Parri is 11 years old. He is in a 6th-grade class in a mainstream school. Parri lives with his mother in a unit just a few streets from his school. She walks him to school every day. Parri does know how to find his school and they use the same route every day because Parri hates to divert from it. Still, his mother is concerned that Parri might get teased by other children when he gets to the school gate. They don’t usually see other students during the walk to school, because students tend to catch a school bus or be driven to school by a parent.
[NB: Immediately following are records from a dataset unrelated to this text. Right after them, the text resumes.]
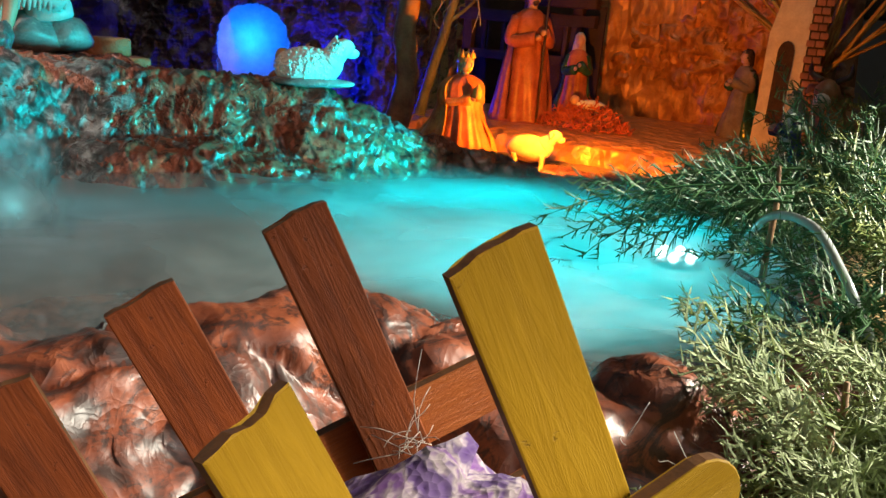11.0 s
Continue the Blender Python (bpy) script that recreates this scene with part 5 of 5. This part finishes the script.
def stalks():
    bm = bmesh.new()
    rng = random.Random(9)
    for k in range(34):
        a = rng.uniform(-1.1, 1.1)
        l = rng.uniform(0.22, 0.36)
        lean = abs(a) * 0.55
        base = Vector((rng.uniform(-0.008, 0.008), rng.uniform(-0.010, 0.010), 0))
        d = Vector((rng.uniform(-0.25, 0.1), -math.sin(a) * 0.75, math.cos(a))).normalized()
        pts = [base + d * (l * s / 6) + Vector((0, -0.02 * a, -0.03 * lean)) * (s / 6) ** 2 for s in range(7)]
        tube_bm(pts, [0.0019, 0.0018, 0.0017, 0.0015, 0.0013, 0.0009, 0.0004], 5, 0, bm)
    ob = part("dry_stalks", bm, STALK)
    ob.matrix_world = pose(0.885, 0.050, 0.150)
    tagged(ob, "bunch of dry yellow and reddish stalks fanning out", "dried plant", kind="stuff")
    pot = part("stalk_stump", tube_bm([(0, 0, 0), (0, 0, 0.05), (0, 0, 0.10)], [0.016, 0.013, 0.011], 14, 0, None, 0.3, 2), BARK)
    pot.matrix_world = pose(0.890, 0.045, 0.060)
    tagged(pot, "rough brown stump that holds dry stalks", "stump")


stalks()


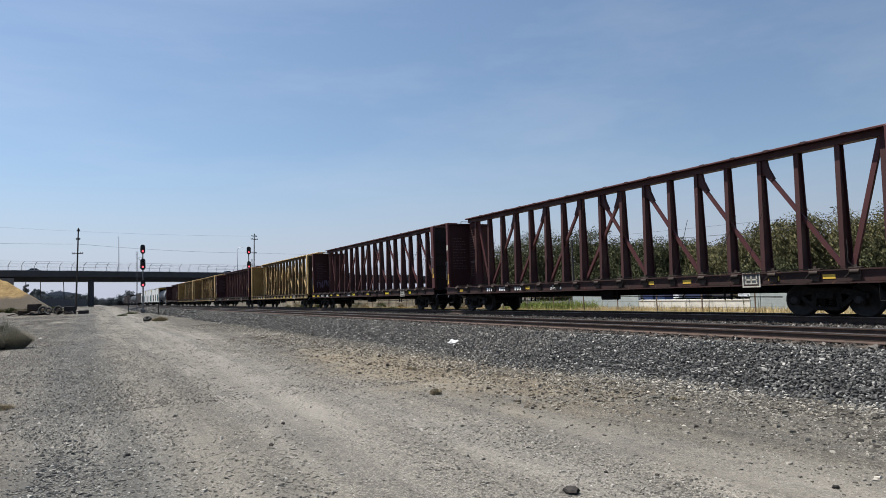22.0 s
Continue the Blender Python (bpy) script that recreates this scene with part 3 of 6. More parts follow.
SAGE = leaf_material("grey_green_weed", (0.125, 0.122, 0.092), (0.215, 0.207, 0.160))
DULL_STRAW = leaf_material("dull_dry_weed", (0.15, 0.125, 0.085), (0.28, 0.24, 0.16))
STRAW = leaf_material("dry_straw", (0.26, 0.20, 0.10), (0.48, 0.40, 0.22))
OLIVE = leaf_material("dark_weed", (0.035, 0.045, 0.02), (0.10, 0.11, 0.05))
DUSTY_SAGE = leaf_material("dusty_grey_weed", (0.19, 0.180, 0.145), (0.33, 0.315, 0.255))
blade_bush("weed", -2.75, 33.5, 1.05, 1.12, 6500, DUSTY_SAGE, "grey-green bush on the gravel verge", 1, 1.05, 0.006)
blade_bush("weed", -3.7, 33.2, 1.5, 0.95, 6000, DUSTY_SAGE, "wide grey-green bush on the gravel verge", 2, 0.9, 0.007)
blade_bush("weed", -4.9, 34.5, 1.8, 0.8, 1600, DULL_STRAW, "dry brown bush on the gravel verge", 11, 1.0, 0.011)
blade_bush("weed", -4.2, 44.0, 1.6, 1.45, 260, SAGE, "tall thin weeds on the gravel verge", 3, 0.4, 0.014)
for k in range(14):
    blade_bush("weed", -16.5 + 0.95 * k + 0.4 * math.sin(k * 3.1), 136 - 1.1 * k + 2.5 * math.sin(k * 1.7), 2.2, 0.9 + 0.35 * math.sin(k * 2.3), 420, DULL_STRAW if k % 3 else OLIVE, "dusty dry bush at the foot of the embankment", 30 + k, 1.1, 0.030)
blade_bush("weed", -1.4, 13.8, 0.7, 0.13, 500, DULL_STRAW, "flat dry tuft on the gravel verge", 4, 1.6, 0.007)
blade_bush("weed", 5.32, 10.4, 0.20, 0.15, 200, DULL_STRAW, "small dry weed at the edge of the road", 5, 1.0, 0.005)
blade_bush("weed", 5.75, 66.0, 1.7, 0.55, 700, DULL_STRAW, "dry bush beside a dark tyre", 6, 1.2, 0.014)
blade_bush("weed", 4.9, 95.0, 2.0, 0.4, 200, OLIVE, "low dark weeds beside the signal", 7, 1.2, 0.016)
blade_bush("weed", 3.6, 88.0, 1.4, 0.35, 200, OLIVE, "low dark weeds beside the signal", 8, 1.2, 0.016)
blade_bush("weed", 6.6, 14.1, 0.3, 0.07, 120, DULL_STRAW, "small dry weed at the edge of the road", 9, 1.4, 0.006)
blade_bush("weed", 7.9, 7.4, 0.35, 0.06, 120, DULL_STRAW, "small dry weed at the edge of the road", 10, 1.4, 0.006)

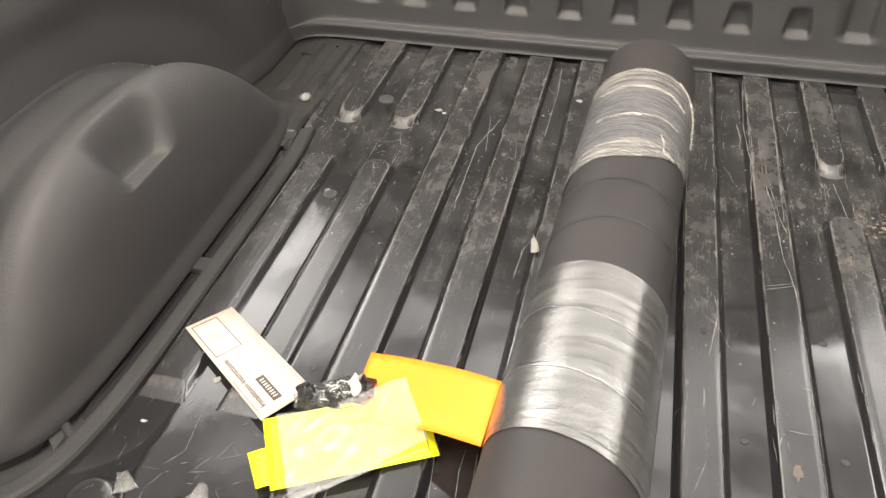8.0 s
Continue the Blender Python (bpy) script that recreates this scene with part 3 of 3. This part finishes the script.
def fold(points, width, seed, height=0.0022, ragged=0.004):
    """Bunched film round part of the roll, through points (angle, y): a ragged ribbon that thins out at both ends."""
    def at(u):
        k = min(int(u * (len(points) - 1)), len(points) - 2)
        f = u * (len(points) - 1) - k
        return [p + (q - p) * smooth(0, 1, f) for p, q in zip(points[k], points[k + 1])]

    def place(u, v):
        a, y = at(u)
        y += ragged * noise.noise(Vector((a * 2.2, seed, 0.0))) + 0.5 * ragged * noise.noise(Vector((a * 7, seed, v)))
        w = width * (math.sin(math.pi * min(max(u, 0.01), 0.99)) ** 0.6) * (0.75 + 0.5 * noise.noise(Vector((a * 3, seed + 5, 0))))
        rr = ROLL_R + 0.0030 + height * (1 - v * v) + 0.0008 * noise.noise(Vector((a * 5, v * 3, seed)))
        return (rr * math.cos(a), y + 0.5 * w * v, rr * math.sin(a))
    return sheet("fold", steps(0, 1, 0.012), steps(-1, 1, 0.2), place)


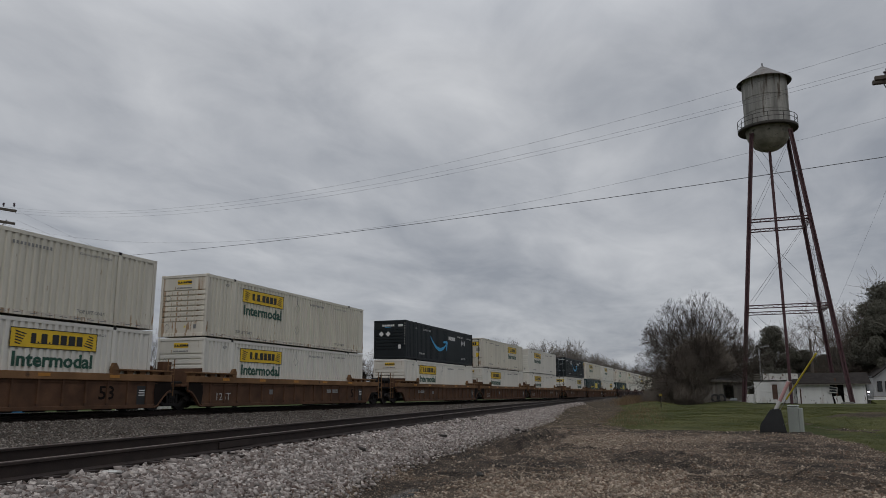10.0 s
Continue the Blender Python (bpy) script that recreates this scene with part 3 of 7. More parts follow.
def slab_ledge(end):
    return boxes((SX - 0.3, -0.6 if end else -1.1, 1.49, SX + 0.02, 1.95, 1.60), bev=0.02)


def low_ledge(end):
    return boxes((SX - 0.3, -1.1, 1.16, SX + 0.02, 2.0, 1.25), bev=0.02)


def lower_chord():
    return boxes((SX - 0.16, -0.2, 0.08, SX - 0.02, 16.35, 0.21), bev=0.01)


def rib():
    return prism(bmesh.new(), [(-0.04, 0.19), (0.04, 0.19), (0.04, 1.125), (-0.04, 1.125)], "x", SX - 0.09, SX - 0.02)


def end_platform():
    bm = boxes((-1.35, -1.45, 0.92, 1.35, -0.12, 1.05), bev=0.02)
    box(bm, -0.45, -1.68 - 0.9, 0.80, 0.45, -0.9, 1.0, bev=0.02)
    box(bm, -1.3, -0.14, 0.95, 1.3, -0.06, 1.75)
    return bm


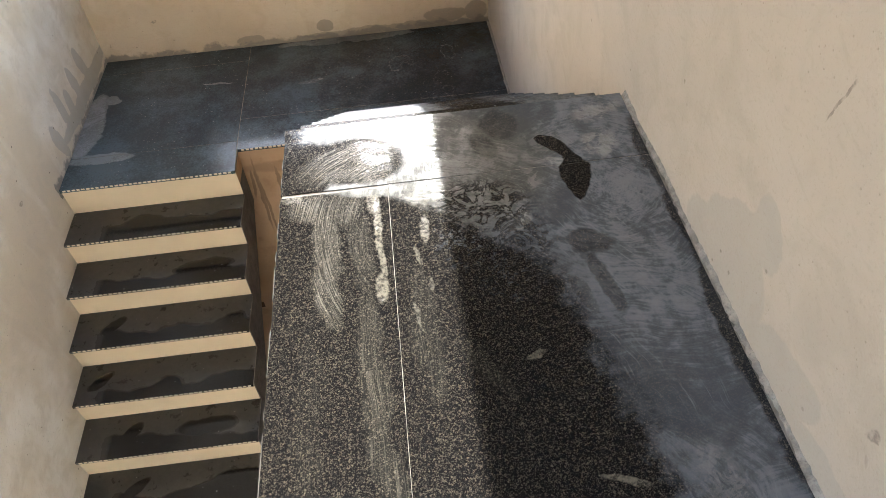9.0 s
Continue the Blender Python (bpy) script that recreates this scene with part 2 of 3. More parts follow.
    trail = s.math('MULTIPLY', s.spots(x, y, [(-0.062, 0.98, 0.028, 0.22, 3, 0.5), (-0.03, 0.74, 0.022, 0.12, 14, 0.5), (0.06, 1.08, 0.03, 0.18, 3, 0.25), (-0.2, 0.9, 0.03, 0.2, 0, 0.12), (0.18, 0.98, 0.02, 0.1, 30, 0.2)], 0.8),
                   s.step(swept(s, 4.0, 1.0, 330, 18, 4, 0.05), 0.46, 0.68, 0.1, 0.7))
    smear = s.math('MAXIMUM', s.math('MAXIMUM', comb, fan), s.math('MAXIMUM', trail, s.math('MULTIPLY', drip, 0.95)))
    pale = s.spots(x, y, [(0.35, 1.55, 0.06, 0.05, 20), (0.29, 1.48, 0.05, 0.05), (0.315, 1.40, 0.03, 0.04), (0.42, 1.61, 0.10, 0.02, -10, 0.7), (0.22, 1.63, 0.08, 0.04, 0, 0.8), (0.25, 1.76, 0.10, 0.07, 0, 0.8), (0.20, 1.53, 0.07, 0.06, 0, 0.9), (0.38, 1.68, 0.09, 0.06, 0, 0.7), (0.60, 1.66, 0.05, 0.06, 0, 0.5), (0.62, 1.80, 0.08, 0.04, 20, 0.5), (0.6, 0.55, 0.05, 0.2, 15, 0.35)], 0.7)
    pale = s.math('MULTIPLY', pale, s.step(s.noise(24, 6, 0.75, warp=0.6), 0.47, 0.53, 0.15, 1.0))
    pale = s.math('MAXIMUM', pale, s.math('MULTIPLY', s.math('MULTIPLY', s.spots(x, y, [(0.20, -0.03, 0.30, 0.09), (0.6, -0.12, 0.12, 0.14, 0, 0.7)], 0.5), arcs), 0.8))
    tone = s.mix(k, (0.062, 0.073, 0.088), (0.130, 0.143, 0.160))
    tone = s.mix(pale, tone, (0.27, 0.275, 0.268))
    olive = s.spots(x, y, [(0.10, 1.66, 0.34, 0.28), (-0.02, -0.01, 0.19, 0.13), (-0.03, 0.15, 0.06, 0.12)], 0.6)
    tone = s.mix(s.math('MULTIPLY', olive, 0.85), tone, s.mix(k, (0.092, 0.089, 0.076), (0.160, 0.154, 0.130)))
    cover = s.math('MULTIPLY', film, s.lerp(k, 0.72, 0.96))
    amount = s.math('MAXIMUM', cover, smear)
    col = s.mix(s.math('MULTIPLY', smear, 0.9), stone, (0.185, 0.168, 0.128))
    col = s.mix(cover, col, tone)
    rough = s.lerp(amount, s.lerp(crystal, s.lerp(s.noise(18, 3), 0.065, 0.10), 0.32), s.lerp(k, 0.16, 0.24))
    s.bump(s.math('ADD', s.math('MULTIPLY', amount, k), s.math('MULTIPLY', s.noise(260, 2), 0.04)), 0.35, 0.0015)
    return s.done(col, rough, spec=s.lerp(amount, s.lerp(crystal, 0.04, 0.02), 0.9))


def granite_tread():
    s = Shader("black_granite_tread")
    rnd = random_of(s)
    n = s.t.nodes.new("ShaderNodeCombineXYZ")
    s.put(n.inputs[0], s.math('MULTIPLY', rnd, 37.0))
    off = s.vec('ADD', s.pos, n.outputs[0])
    stone = s.mix(0.4, stone_flecks(s, 0.7)[0], (0.008, 0.008, 0.009))
    g = s.t.nodes.new("ShaderNodeTexCoord")
    wv = s.vec('ADD', g.outputs["Object"], s.vec('SCALE', s.vec('SUBTRACT', s.noise(7, 3, at=off, color=True), (0.5, 0.5, 0.5)), scale=0.05))
    gx, gy, gz = s.split(wv)
    two, three = s.math('FRACT', s.math('MULTIPLY', rnd, 7.31)), s.math('FRACT', s.math('MULTIPLY', rnd, 23.7))
    wave = s.math('MULTIPLY', s.math('SUBTRACT', s.noise(2.6, 2, at=off), 0.5), 0.30)
    front = s.step(s.math('ADD', gy, wave), 0.118, 0.100)
    front = s.math('MULTIPLY', front, s.step(gx, s.math('ADD', -1.86, s.math('MULTIPLY', two, 0.10)), s.math('ADD', -1.80, s.math('MULTIPLY', two, 0.10))))
    sole = s.spot(s.math('SUBTRACT', gx, s.math('MULTIPLY', three, 0.35)), gy, -1.82, 0.145, 0.085, 0.034, 42, 0.2)
    oval = s.spot(s.math('SUBTRACT', gx, s.math('MULTIPLY', two, 0.3)), gy, -1.35, 0.13, 0.17, 0.055, 4, 0.2)
    sole = s.math('MULTIPLY', sole, s.step(rnd, 0.30, 0.34))
    wet = s.math('MAXIMUM', front, s.math('MAXIMUM', sole, s.math('MULTIPLY', oval, s.step(three, 0.3, 0.5))))
    dry = s.math('MULTIPLY', s.math('SUBTRACT', 1.0, wet), s.lerp(s.noise(13, 5, 0.72, at=off), 0.45, 1.15))
    grime = s.mix(s.noise(30, 4, 0.7), (0.025, 0.0245, 0.0225), (0.084, 0.080, 0.071))
    col = s.mix(dry, stone, grime)
    rim = s.math('MULTIPLY', s.math('MULTIPLY', wet, s.math('SUBTRACT', 1.0, wet)), 1.2)
    col = s.mix(rim, col, (0.10, 0.097, 0.088))
    specks = s.math('MULTIPLY', s.step(s.cells(26, at=off)["Distance"], 0.11, 0.05), s.step(s.noise(6, 3, at=off), 0.48, 0.6))
    col = s.mix(s.math('MULTIPLY', specks, 0.6), col, (0.4, 0.4, 0.38))
    rough = s.lerp(dry, s.lerp(s.noise(12, 3, at=off), 0.07, 0.14), 0.34)
    s.bump(s.noise(150, 2), 0.10, 0.001)
    return s.done(col, rough, spec=0.45)


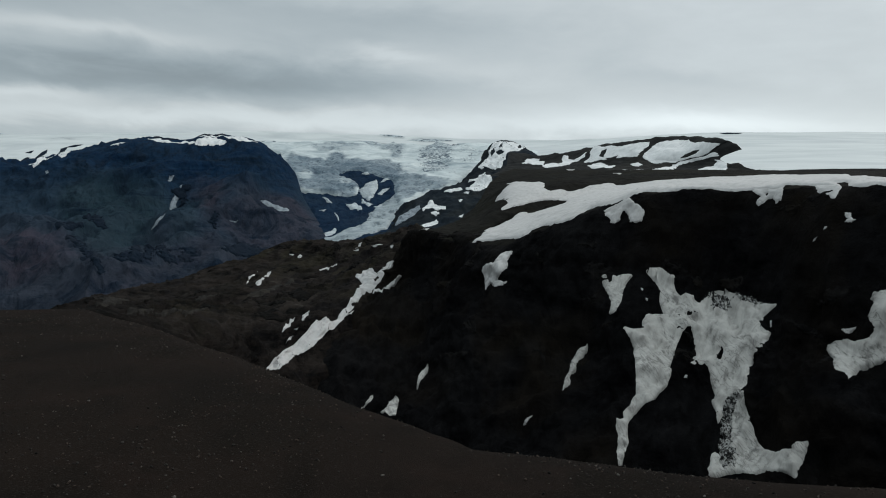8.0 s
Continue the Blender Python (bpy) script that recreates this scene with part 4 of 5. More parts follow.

Parri loves to engage in what seem to be conversations with adults, including any teachers on the playground or in a classroom. He can get quite excited during these conversations, often jumping up and down and raising his voice. Others struggle to understand what Parri is trying to tell them, as he talks very fast. They can understand him, however, when he uses short phrases or sentences, but these often don’t seem relevant to the situation. For example, a favorite phrase that he often repeats is “No more for you, young man.” He will sometimes walk into other classrooms and begin a conversation with the teacher using this phrase.

Parri is not very interested in the books that are being used in his class, choosing instead to read only books about insects. He is able to read these aloud; when asked questions about what he has read, however, he is unable to answer them. He can also count the number of insects appearing in a book, starting at the first page and ending with the last. His teacher is unsure about his ability to understand what he is reading and he is also unclear about what Parri might understand from what is said to him. Sometimes he does follow instructions; at other times, Parri seems to “do his own thing,” which can get him into trouble for noncompliance.

Parri is fascinated by small insects and will often carry them in from the playground, put them on the floor and then follow them around watching their movements. He becomes distressed when asked to take them outside again.

Parri loves working on the computer and enjoys interactive games, but it is difficult to shift his attention to other activities when the lesson moves on. During these times, he can become agitated, and jump up and down and raise his voice. When the class is engaged in other activities at tables, Parri will often walk around the perimeter of the classroom.

During recess and lunchtime, Parri often can be found walking the perimeter of the playground, stopping only to watch insects; sometimes, he can be heard counting them. At these times, other students may make fun of him.

Parri has a Student Support Group, who have designed an Individual Learning Plan. Examples of goals from his plan follow:

  1. Parri will verbally answer three questions about a book on insects, relating to “what,” “where,” and “who” three consecutive times over three different days.

  2. Parri will consistently and independently transition from one classroom activity to the next after looking at a visual calendar depicting all pre-recess activities over three successive days.

  3. Parri will verbally greet teachers in the playground with “Hi Mr or Miss [name]” in response to the teachers greeting him first and giving him the spoken model, on five consecutive occasions for two days and involving at least two different teachers.

Curriculum Learning Area: Mathematics

The teacher has a large aerial map of the school, and has drawn grid lines so as to divide the school into equal-size squares. Students have been asked to work in threes. Each group has been given an A4 size copy of the aerial map on which to draw their grid lines and three school landmarks written on cards (e.g., buildings, playground features, paths, trees). Each group must work out a grid reference system and identify the location of each landmark according to its grid reference. They are to write this grid reference on the card with the name of the landmark. The students will then come together in the class to share their work and decide if they can create an overall grid map with the locations of all the landmark features marked according to a common grid reference system.